Duties of Editor Office
(1) The editorial office should follow the objective and requirements of the journal, process manuscripts objectively and fairly. The editorial office has complete responsibility and authority to reject/accept an article according to its quality, originality and relevance of scope. The author's appeal on the final decision is allowed. Significant findings, frontier and hot issues shall be given priority for publishing. Editors or editorial office members should avoid processing manuscripts in which they have conflicts of interest resulting from competitive, collaborative, or other relationships or connections with any of authors, companies, or institutions connected to the manuscript.
(2) Editorial staff should encourage discussion and contention between different academic viewpoints, handle the manuscripts fairly and feedback the experts' review comments to authors timely, and keep the quality of publication.

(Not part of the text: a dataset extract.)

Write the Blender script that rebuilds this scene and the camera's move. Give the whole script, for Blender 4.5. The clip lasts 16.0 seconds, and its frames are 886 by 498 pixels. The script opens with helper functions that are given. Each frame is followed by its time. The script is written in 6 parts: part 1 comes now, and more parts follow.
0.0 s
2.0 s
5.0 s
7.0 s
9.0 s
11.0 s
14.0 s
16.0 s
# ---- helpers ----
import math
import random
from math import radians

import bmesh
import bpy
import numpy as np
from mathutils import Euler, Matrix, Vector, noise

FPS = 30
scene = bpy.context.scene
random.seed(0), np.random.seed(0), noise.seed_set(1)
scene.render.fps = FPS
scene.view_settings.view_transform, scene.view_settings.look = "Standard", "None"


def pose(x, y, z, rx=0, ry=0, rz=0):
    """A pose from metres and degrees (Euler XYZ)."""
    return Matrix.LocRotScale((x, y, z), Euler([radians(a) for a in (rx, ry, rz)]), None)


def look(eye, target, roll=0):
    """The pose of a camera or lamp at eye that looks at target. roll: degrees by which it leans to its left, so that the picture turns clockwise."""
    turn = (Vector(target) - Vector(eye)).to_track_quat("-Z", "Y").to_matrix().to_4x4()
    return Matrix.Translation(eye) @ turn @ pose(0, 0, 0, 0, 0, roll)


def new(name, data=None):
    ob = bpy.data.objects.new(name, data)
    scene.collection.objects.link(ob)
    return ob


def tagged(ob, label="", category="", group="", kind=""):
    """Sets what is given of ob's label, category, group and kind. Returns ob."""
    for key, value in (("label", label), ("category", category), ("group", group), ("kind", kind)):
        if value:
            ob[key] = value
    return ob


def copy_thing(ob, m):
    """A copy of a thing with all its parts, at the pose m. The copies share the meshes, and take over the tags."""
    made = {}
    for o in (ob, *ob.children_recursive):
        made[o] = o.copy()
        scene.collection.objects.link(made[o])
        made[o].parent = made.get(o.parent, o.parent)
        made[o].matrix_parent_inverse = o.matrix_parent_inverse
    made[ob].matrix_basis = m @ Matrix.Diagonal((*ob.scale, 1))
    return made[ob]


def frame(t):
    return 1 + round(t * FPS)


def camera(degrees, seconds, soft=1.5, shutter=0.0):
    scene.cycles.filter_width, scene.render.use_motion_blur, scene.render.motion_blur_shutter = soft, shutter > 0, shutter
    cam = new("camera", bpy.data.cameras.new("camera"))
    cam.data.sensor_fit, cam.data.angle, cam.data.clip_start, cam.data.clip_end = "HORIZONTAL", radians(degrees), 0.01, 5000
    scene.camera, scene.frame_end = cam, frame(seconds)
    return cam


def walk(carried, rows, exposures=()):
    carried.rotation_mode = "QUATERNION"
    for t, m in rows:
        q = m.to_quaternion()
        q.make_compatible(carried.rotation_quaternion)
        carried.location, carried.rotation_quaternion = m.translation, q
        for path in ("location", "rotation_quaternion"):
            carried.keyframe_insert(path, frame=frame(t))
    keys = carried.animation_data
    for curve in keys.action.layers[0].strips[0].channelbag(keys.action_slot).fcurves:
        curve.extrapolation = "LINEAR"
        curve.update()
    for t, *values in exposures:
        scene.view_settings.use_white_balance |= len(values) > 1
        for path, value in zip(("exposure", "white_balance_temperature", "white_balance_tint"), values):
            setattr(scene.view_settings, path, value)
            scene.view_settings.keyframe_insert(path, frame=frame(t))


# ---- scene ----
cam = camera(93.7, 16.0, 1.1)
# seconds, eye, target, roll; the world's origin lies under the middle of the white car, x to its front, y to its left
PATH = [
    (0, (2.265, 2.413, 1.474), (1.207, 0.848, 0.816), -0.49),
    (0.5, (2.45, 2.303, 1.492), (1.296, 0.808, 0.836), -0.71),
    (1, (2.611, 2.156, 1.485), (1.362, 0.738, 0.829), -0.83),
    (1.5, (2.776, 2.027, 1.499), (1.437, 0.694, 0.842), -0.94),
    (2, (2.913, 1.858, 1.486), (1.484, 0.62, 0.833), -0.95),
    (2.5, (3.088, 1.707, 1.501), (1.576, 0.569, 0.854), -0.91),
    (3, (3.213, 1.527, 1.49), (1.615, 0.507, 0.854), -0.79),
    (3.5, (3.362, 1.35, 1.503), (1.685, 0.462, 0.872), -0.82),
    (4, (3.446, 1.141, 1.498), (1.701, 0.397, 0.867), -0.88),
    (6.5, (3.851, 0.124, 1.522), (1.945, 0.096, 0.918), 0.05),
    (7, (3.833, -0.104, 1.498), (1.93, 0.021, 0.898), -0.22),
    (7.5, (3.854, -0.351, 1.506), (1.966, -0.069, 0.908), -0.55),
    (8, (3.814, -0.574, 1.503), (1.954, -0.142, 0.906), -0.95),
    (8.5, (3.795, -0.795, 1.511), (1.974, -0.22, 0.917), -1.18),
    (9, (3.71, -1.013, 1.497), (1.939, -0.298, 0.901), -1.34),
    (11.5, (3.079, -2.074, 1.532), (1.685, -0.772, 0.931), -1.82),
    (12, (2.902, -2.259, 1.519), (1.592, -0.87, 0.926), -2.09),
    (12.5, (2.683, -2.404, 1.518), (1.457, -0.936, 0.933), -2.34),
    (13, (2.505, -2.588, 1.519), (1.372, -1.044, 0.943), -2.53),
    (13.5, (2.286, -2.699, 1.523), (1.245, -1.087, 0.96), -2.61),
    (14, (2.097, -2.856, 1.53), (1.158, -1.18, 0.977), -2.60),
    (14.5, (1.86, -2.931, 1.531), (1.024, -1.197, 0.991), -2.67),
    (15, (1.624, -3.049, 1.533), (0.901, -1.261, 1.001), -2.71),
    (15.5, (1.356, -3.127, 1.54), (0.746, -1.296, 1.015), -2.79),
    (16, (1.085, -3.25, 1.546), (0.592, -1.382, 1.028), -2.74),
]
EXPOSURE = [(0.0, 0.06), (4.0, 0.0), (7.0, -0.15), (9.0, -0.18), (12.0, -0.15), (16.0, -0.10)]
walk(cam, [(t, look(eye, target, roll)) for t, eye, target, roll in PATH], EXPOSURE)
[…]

(3) The editors and any editorial staff must not disclose any information of a submitted manuscript to anyone other than the corresponding author, reviewers, potential reviewers, other editorial advisers, and the publisher.

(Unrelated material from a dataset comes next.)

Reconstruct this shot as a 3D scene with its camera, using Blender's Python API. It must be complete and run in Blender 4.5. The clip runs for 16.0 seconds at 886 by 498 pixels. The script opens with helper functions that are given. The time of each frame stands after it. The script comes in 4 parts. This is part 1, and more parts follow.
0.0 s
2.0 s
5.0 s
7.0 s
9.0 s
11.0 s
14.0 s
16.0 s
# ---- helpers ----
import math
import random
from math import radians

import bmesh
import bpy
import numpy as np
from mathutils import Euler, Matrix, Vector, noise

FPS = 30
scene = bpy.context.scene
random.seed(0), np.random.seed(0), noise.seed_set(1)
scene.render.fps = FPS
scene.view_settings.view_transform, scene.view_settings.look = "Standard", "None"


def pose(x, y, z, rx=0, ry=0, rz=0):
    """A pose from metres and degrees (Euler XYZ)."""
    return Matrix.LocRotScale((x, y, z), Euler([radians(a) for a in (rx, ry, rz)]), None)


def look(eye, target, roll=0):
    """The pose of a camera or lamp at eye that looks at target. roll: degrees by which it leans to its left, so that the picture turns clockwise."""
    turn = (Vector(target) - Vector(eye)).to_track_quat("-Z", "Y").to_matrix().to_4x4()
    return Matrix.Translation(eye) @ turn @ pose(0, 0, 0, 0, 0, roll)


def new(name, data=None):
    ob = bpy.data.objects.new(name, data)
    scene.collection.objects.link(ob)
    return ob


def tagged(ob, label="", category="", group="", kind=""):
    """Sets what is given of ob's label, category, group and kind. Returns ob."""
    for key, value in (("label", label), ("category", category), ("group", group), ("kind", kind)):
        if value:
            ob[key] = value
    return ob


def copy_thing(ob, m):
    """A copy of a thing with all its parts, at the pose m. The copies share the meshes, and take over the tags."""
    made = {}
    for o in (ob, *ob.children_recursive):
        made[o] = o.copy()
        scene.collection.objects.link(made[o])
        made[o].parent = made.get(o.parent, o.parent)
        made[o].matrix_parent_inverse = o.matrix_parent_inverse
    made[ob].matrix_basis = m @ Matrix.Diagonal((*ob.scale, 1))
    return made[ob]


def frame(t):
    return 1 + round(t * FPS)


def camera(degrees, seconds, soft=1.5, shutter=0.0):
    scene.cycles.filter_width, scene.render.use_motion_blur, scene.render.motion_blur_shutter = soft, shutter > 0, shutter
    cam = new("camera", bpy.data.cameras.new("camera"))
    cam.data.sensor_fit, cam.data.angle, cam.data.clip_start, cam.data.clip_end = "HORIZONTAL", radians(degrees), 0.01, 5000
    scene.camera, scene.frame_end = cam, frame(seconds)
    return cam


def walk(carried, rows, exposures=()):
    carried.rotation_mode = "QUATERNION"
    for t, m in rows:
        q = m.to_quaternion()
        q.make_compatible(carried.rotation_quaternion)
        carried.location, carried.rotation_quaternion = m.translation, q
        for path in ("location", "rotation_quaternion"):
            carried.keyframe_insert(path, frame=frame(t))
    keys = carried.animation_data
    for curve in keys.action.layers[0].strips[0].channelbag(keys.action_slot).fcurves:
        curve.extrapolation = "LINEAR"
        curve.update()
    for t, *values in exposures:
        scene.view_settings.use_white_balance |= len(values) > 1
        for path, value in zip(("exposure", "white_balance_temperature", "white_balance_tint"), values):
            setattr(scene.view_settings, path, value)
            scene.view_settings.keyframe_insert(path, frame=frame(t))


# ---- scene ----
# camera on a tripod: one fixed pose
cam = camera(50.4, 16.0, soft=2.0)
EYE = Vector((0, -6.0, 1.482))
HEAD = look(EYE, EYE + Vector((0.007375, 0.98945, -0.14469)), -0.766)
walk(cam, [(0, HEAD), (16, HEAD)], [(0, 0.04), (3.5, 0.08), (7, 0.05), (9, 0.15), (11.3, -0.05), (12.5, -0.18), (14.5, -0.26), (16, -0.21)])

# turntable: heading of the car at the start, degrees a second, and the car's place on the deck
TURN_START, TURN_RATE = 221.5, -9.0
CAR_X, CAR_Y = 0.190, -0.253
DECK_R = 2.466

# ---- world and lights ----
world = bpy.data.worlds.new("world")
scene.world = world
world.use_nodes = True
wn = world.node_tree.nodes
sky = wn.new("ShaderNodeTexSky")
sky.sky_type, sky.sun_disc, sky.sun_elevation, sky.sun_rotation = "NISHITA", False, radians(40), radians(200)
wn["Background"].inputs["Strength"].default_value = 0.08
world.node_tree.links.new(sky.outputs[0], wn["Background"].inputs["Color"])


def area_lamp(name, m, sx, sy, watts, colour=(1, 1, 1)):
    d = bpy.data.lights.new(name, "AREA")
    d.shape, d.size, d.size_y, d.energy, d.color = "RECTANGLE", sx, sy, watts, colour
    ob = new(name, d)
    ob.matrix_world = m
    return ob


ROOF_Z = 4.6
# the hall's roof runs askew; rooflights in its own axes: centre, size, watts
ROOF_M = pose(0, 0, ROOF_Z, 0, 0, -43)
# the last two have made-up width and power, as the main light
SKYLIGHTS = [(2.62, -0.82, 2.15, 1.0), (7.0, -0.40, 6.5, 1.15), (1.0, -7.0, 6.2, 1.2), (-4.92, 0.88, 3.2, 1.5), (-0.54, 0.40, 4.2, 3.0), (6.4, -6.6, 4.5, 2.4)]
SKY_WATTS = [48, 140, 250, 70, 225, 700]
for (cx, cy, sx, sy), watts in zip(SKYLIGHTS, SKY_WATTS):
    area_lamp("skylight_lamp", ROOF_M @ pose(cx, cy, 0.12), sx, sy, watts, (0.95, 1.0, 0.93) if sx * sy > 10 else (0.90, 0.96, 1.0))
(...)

(4) Editorial staff should try to enlarge the reviewers list, and to treat reviewers' comments objectively. Offensive or defamatory comments are unacceptable.
(5) The editorial office uses the "Misconduct Literature Detection System (AMLC)" to screen and check the manuscripts so as to prevent any potential academic misconduct in the journal. Every reported unethical publishing behavior must be looked into, even if it is discovered years after publication.
(6) Editors should publish corrections, clarifications, retractions and apologies as needed.